Description: Pileus -50 mm, hemispherical or conico-convex becoming broadly umbonate or campanulate; red-brown or chestnut brown at centre, yellow or orange towards margin; viscid to subglutinous when moist, innately fibrillose in dry condition, often radially wrinkled, hygrophanous, margin distinctly striate, with fibrillose to agglutinated semipersistent veil remnants along margin. - Lamellae 10-20,5(-7), emarginate and subdecurrent with short tooth, ventricose, -5 mm wide; yellow, ochre or orange at first turning rust orange in mature specimens, edges concolorous or paler, fimbriate or subserrate from cheilocystidia. - Stipe -70 x -7 mm, cylindrical or subclavate, often subfusoid at base, single or cespitose; sulphur yellow to yellow-ochre, below fugaceous cortina with several yellow to yellow-brown viscid zones and belts of veil; dry (except veil remnants when fresh), longitudinally fibrillose, hollow, often with yellow rhizomorphs. - C o n t ex t yellow-orange in pileus and stipe. - Odour and taste raphanoid (or like raw potatoes), often faint. - Chemical reactions on pileus: KOH - red; HCl, NH3-negative. Spore print rust brown. - Spores (7-) 7.5-9.5 x (4-) 5-6 µm, ovoid, verrucose, rust-brown. Basidia 25-40 x 7-10 µm,4-spored. - Cheilocystidia conspicuous, composed of articulated cellchains, terminal cells (10-30 x 12  µm) ovoid or clavate, membranes thin-walled, hyaline. - Pileipellis a cutis or trichoderm composed of cylindrical hyphae (4-8 µm diam.), terminal cells cylindrical or fusoid-conical, membranes gelatinized, with red-brown to purple-grey plasmatic pigment dissolving in KOH, subcuticular layers cellular. - Clamp connections present.
Habitat: On soil in Nothofagus-forest (N. solandri var. cliffortioides-fusca-menziesii), sometimes in mixed stands with Leptospermum spp. - New Zealand.

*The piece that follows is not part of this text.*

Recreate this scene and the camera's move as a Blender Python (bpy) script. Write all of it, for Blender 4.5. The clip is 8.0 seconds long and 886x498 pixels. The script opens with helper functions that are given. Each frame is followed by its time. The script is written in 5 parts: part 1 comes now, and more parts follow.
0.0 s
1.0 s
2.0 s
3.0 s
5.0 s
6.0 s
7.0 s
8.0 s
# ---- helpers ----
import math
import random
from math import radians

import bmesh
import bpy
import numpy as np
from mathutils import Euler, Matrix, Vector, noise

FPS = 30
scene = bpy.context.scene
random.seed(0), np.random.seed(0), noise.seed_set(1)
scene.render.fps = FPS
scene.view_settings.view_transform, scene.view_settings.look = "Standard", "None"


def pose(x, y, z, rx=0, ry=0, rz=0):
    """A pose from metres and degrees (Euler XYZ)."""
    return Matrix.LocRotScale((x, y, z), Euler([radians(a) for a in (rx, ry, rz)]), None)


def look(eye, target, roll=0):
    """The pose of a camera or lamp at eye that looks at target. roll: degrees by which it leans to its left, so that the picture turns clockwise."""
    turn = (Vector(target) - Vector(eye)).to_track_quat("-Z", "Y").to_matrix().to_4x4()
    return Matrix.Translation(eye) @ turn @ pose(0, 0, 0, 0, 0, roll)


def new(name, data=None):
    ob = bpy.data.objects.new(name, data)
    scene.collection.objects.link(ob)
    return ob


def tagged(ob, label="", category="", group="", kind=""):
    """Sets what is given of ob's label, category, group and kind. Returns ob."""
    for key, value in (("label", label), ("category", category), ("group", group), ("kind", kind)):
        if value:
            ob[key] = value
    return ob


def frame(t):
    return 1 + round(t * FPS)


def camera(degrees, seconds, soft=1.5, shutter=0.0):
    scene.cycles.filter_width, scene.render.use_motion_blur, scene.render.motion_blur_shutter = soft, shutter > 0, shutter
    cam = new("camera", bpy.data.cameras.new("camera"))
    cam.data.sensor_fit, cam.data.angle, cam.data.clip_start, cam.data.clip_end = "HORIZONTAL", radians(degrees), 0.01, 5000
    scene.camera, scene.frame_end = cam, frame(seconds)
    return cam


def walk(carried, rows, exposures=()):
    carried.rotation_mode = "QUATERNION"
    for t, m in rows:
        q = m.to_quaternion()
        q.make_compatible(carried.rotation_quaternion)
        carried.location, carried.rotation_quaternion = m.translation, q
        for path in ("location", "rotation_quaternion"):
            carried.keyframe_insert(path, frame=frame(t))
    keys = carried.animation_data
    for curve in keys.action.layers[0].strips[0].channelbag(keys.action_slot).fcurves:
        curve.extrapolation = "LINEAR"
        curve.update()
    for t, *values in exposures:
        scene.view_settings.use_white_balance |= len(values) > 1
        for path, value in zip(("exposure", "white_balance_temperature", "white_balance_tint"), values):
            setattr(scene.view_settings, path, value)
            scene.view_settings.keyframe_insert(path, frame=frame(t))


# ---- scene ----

Notes: In New Zealand D. castaneodisca is found to be a common species in mixed Nothofagus-Leptospermum forests. There is ecological evidence, however, that this agaric can enter ectomycorrhiza only with Nothofagus spp. (HORAK, unpubl.). Macroscopically D. castaneodisca is recognized by the yellow-orange pileus with maroon red disk. In moist conditions both the pileal surface and the yellow-orange veil remnants scattered over the stipe are viscid or glutinous. Based upon these characters D. castaneodisca must be considered a typical representative of Dermocybe subgen. Icterinula (MOSER & HORAK, 1975). Seven different pigments have been extracted from carpophores of D. castaneodisca. Apart from endocrocin, however, the molecular properties of the remaining six components are not yet elucidated (KELLER & al., 1988).